> [Set problem]: Extract each line of the material that follows exactly and omit its pictures.

..............................

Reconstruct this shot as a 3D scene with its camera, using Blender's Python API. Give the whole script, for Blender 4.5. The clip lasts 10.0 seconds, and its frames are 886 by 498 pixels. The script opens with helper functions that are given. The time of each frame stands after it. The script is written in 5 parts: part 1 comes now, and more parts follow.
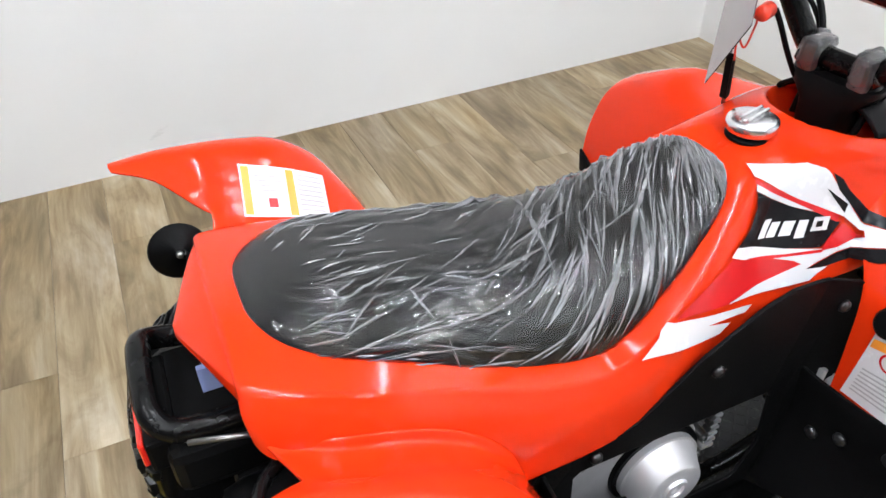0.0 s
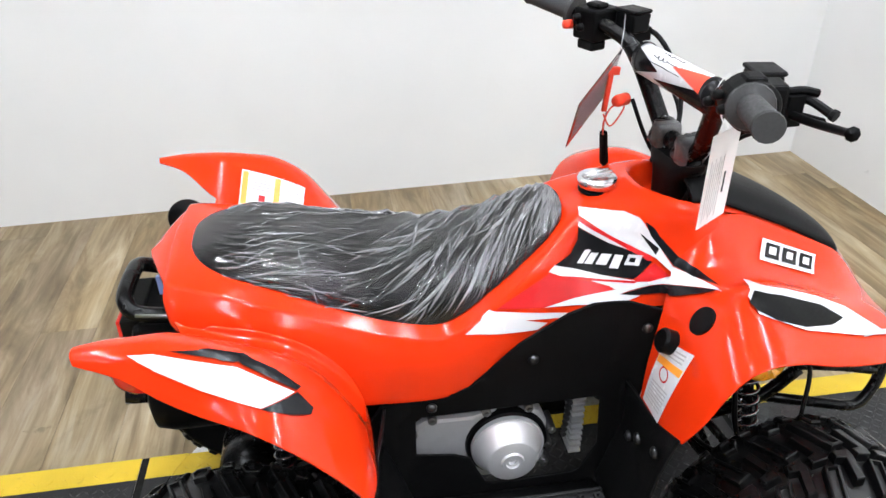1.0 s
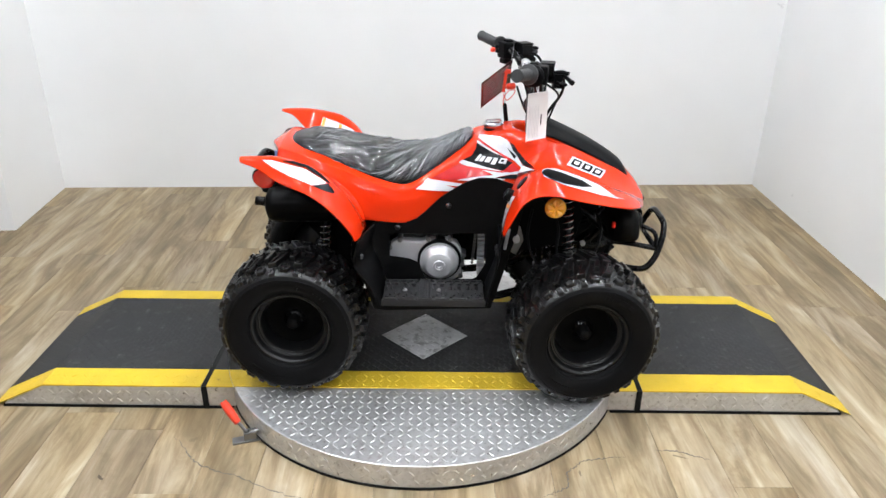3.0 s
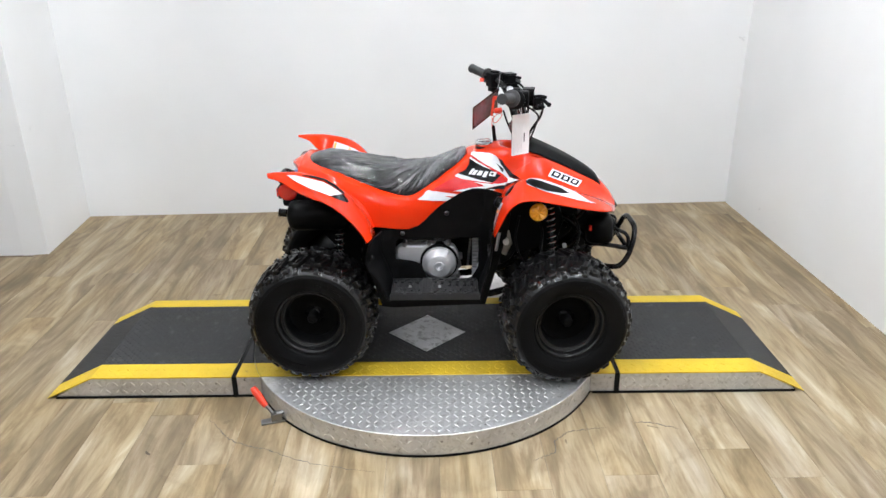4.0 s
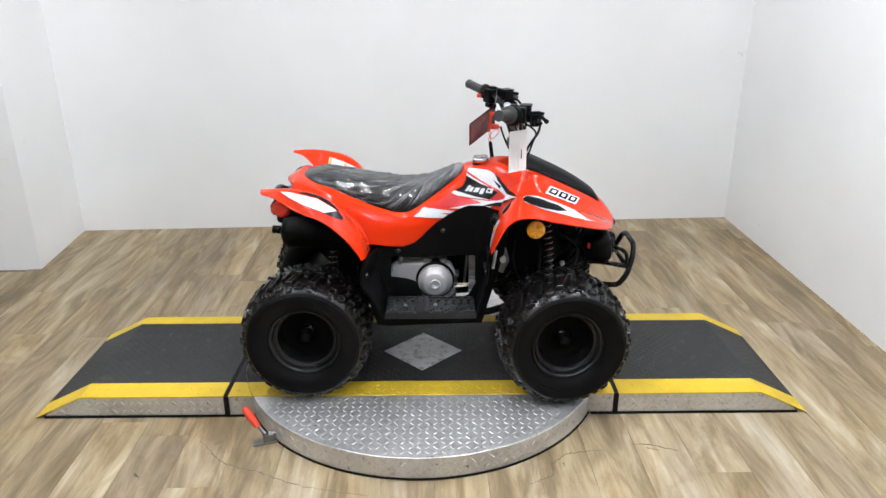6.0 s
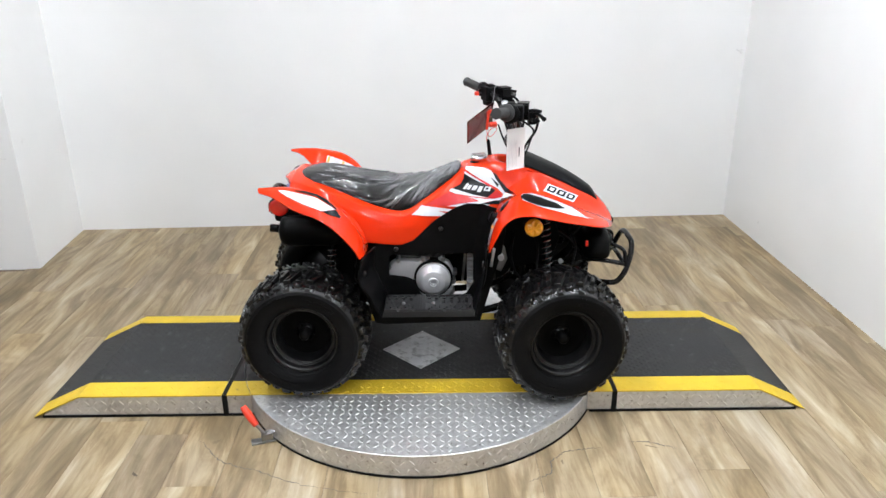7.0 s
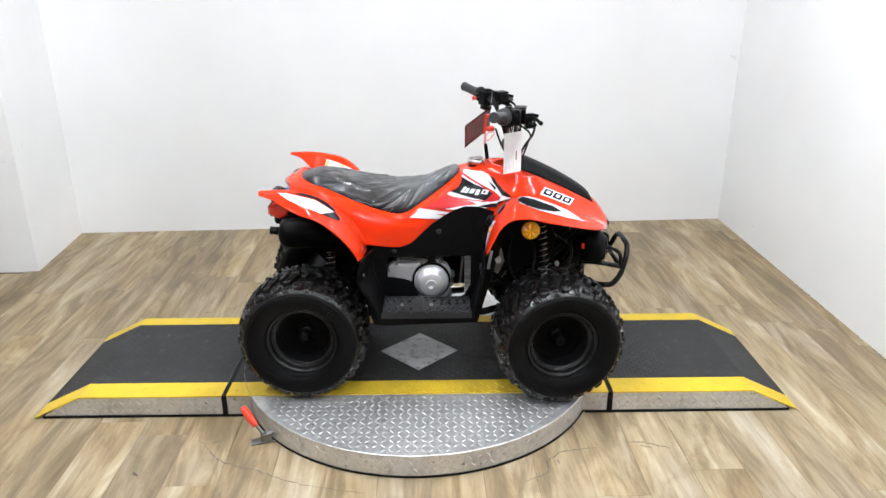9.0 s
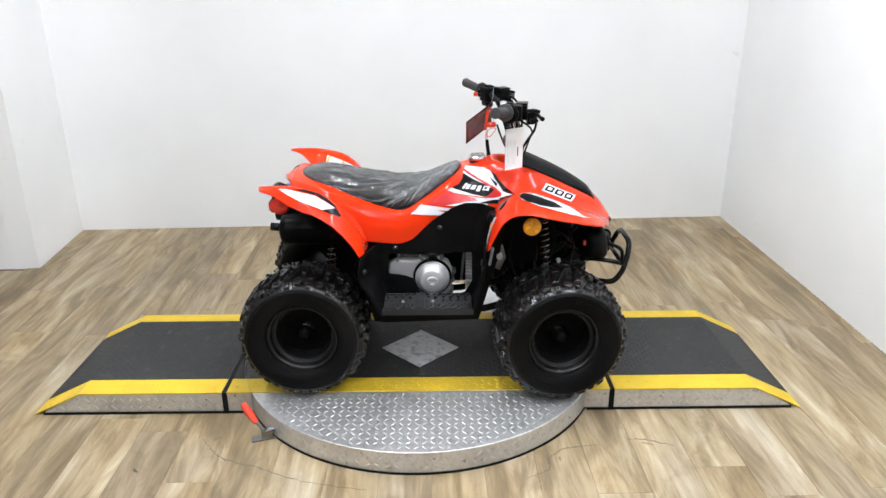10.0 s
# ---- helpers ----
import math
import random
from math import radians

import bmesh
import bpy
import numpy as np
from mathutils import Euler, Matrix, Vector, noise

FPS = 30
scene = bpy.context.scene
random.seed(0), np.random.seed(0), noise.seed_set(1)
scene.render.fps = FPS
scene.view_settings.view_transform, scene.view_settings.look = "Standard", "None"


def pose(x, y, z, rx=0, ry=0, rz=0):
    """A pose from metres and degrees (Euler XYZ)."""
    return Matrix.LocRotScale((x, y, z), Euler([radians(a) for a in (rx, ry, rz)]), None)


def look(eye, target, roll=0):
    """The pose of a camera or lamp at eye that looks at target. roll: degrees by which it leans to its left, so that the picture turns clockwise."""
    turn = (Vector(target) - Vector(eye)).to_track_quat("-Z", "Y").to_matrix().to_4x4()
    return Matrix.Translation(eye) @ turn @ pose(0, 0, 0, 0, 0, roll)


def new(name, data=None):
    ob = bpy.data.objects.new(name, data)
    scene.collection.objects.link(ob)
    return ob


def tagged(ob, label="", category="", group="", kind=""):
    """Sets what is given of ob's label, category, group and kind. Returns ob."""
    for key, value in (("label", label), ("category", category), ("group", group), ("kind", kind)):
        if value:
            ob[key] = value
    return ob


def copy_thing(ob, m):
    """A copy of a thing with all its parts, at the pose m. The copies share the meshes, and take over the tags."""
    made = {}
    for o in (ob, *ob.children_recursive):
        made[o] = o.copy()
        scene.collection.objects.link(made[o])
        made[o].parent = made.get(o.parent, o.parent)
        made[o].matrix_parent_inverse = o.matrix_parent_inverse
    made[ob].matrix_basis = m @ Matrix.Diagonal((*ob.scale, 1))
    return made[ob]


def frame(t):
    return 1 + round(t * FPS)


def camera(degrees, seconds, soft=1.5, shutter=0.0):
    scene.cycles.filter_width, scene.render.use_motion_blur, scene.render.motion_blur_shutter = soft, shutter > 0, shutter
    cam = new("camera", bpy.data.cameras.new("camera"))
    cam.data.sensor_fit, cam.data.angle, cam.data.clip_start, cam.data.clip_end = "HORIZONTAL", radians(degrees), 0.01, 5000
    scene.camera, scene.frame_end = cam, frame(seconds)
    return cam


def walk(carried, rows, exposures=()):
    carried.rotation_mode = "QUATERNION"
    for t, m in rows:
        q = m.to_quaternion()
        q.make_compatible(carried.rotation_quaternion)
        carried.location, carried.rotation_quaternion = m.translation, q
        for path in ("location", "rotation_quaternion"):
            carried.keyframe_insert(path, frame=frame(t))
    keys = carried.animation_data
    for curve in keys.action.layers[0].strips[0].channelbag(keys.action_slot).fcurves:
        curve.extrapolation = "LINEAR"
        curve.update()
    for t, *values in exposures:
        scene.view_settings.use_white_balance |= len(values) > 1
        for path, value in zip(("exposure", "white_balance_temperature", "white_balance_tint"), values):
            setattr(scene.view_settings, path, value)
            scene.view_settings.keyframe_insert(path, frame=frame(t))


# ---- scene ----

..............................

> [The result]:
Reconstruct this shot as a 3D scene with its camera, using Blender's Python API. Give the whole script, for Blender 4.5. The clip lasts 10.0 seconds, and its frames are 886 by 498 pixels. The script opens with helper functions that are given. The time of each frame stands after it. The script is written in 5 parts: part 1 comes now, and more parts follow.
0.0 s
1.0 s
3.0 s
4.0 s
6.0 s
7.0 s
9.0 s
10.0 s
# ---- helpers ----
import math
import random
from math import radians

import bmesh
import bpy
import numpy as np
from mathutils import Euler, Matrix, Vector, noise

FPS = 30
scene = bpy.context.scene
random.seed(0), np.random.seed(0), noise.seed_set(1)
scene.render.fps = FPS
scene.view_settings.view_transform, scene.view_settings.look = "Standard", "None"


def pose(x, y, z, rx=0, ry=0, rz=0):
    """A pose from metres and degrees (Euler XYZ)."""
    return Matrix.LocRotScale((x, y, z), Euler([radians(a) for a in (rx, ry, rz)]), None)


def look(eye, target, roll=0):
    """The pose of a camera or lamp at eye that looks at target. roll: degrees by which it leans to its left, so that the picture turns clockwise."""
    turn = (Vector(target) - Vector(eye)).to_track_quat("-Z", "Y").to_matrix().to_4x4()
    return Matrix.Translation(eye) @ turn @ pose(0, 0, 0, 0, 0, roll)


def new(name, data=None):
    ob = bpy.data.objects.new(name, data)
    scene.collection.objects.link(ob)
    return ob


def tagged(ob, label="", category="", group="", kind=""):
    """Sets what is given of ob's label, category, group and kind. Returns ob."""
    for key, value in (("label", label), ("category", category), ("group", group), ("kind", kind)):
        if value:
            ob[key] = value
    return ob


def copy_thing(ob, m):
    """A copy of a thing with all its parts, at the pose m. The copies share the meshes, and take over the tags."""
    made = {}
    for o in (ob, *ob.children_recursive):
        made[o] = o.copy()
        scene.collection.objects.link(made[o])
        made[o].parent = made.get(o.parent, o.parent)
        made[o].matrix_parent_inverse = o.matrix_parent_inverse
    made[ob].matrix_basis = m @ Matrix.Diagonal((*ob.scale, 1))
    return made[ob]


def frame(t):
    return 1 + round(t * FPS)


def camera(degrees, seconds, soft=1.5, shutter=0.0):
    scene.cycles.filter_width, scene.render.use_motion_blur, scene.render.motion_blur_shutter = soft, shutter > 0, shutter
    cam = new("camera", bpy.data.cameras.new("camera"))
    cam.data.sensor_fit, cam.data.angle, cam.data.clip_start, cam.data.clip_end = "HORIZONTAL", radians(degrees), 0.01, 5000
    scene.camera, scene.frame_end = cam, frame(seconds)
    return cam


def walk(carried, rows, exposures=()):
    carried.rotation_mode = "QUATERNION"
    for t, m in rows:
        q = m.to_quaternion()
        q.make_compatible(carried.rotation_quaternion)
        carried.location, carried.rotation_quaternion = m.translation, q
        for path in ("location", "rotation_quaternion"):
            carried.keyframe_insert(path, frame=frame(t))
    keys = carried.animation_data
    for curve in keys.action.layers[0].strips[0].channelbag(keys.action_slot).fcurves:
        curve.extrapolation = "LINEAR"
        curve.update()
    for t, *values in exposures:
        scene.view_settings.use_white_balance |= len(values) > 1
        for path, value in zip(("exposure", "white_balance_temperature", "white_balance_tint"), values):
            setattr(scene.view_settings, path, value)
            scene.view_settings.keyframe_insert(path, frame=frame(t))


# ---- scene ----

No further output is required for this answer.